The term anticipatory investment has been coined on a recognition that we need to build electricity grids at a quicker pace, in greater volume, and with view of a longer time-horizon than before in order that grids do not present a bottleneck to the clean energy transition.
Long connection queues and growing renewable energy source curtailment, already standard features of many European electricity markets, point to the need to rethink the regulation of power grids. And a look to the future suggests these problems will only become more significant without action now. Future power systems will require more grids to integrate new loads created by electrification and new renewables, many at new locations, at a speed and scale envisaged to be greater in magnitude than seen before, especially at the distribution level.
Anticipatory investments are not a new form of grid investment, and as such do not require a brand-new regulatory framework. Optimal investment — whether anticipatory or not — still entails investing so that the additional cost of build matches the expected societal benefit of this extra capacity.
This deep dive, part of our Power System Blueprint, presents a revitalised regulatory framework to unlock anticipatory investments to the benefit of consumers:
- A revitalised regulatory processes is overseen by a national regulatory authority that is independent and with net zero mandate.
- Holistic energy plans are formed with policies that fully deliver on decarbonisation ambitions. These keep in view sufficiently long-time horizons (such as to net zero). And they reduce the need for new grids — such as by implementing obligations on making cross zonal capacities available to the market, addressing barriers to deployment of grid enhancing technologies, or adopting scarcity-based network tariffs.

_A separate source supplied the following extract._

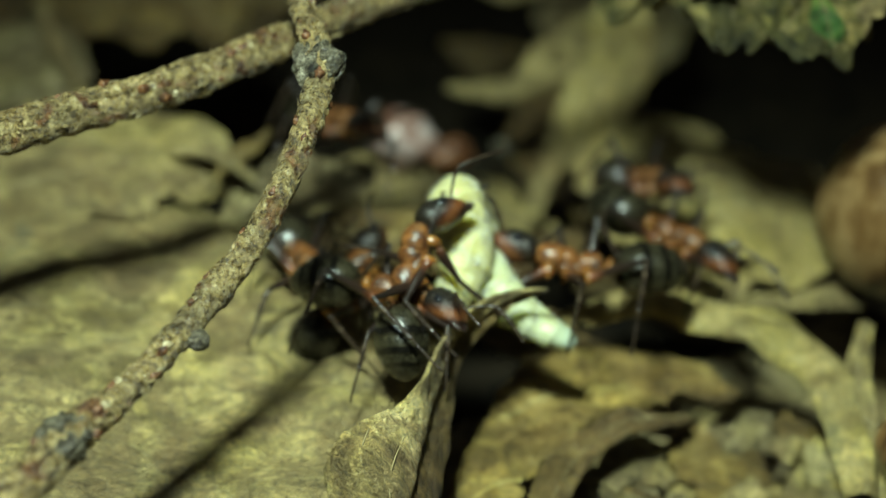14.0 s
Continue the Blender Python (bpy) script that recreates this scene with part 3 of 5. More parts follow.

- These are translated into grid plans, subject to enhanced institutional coordination — across energy vectors, voltage levels and jurisdictions — which inform the investments undertaken.
- Tools to allocate risk to those who can manage it best are deployed, including incentives linked to utilisation and mechanisms to elicit financial commitment from prospective future grid users.
- Plans are evaluated and revisited by the regulator regularly.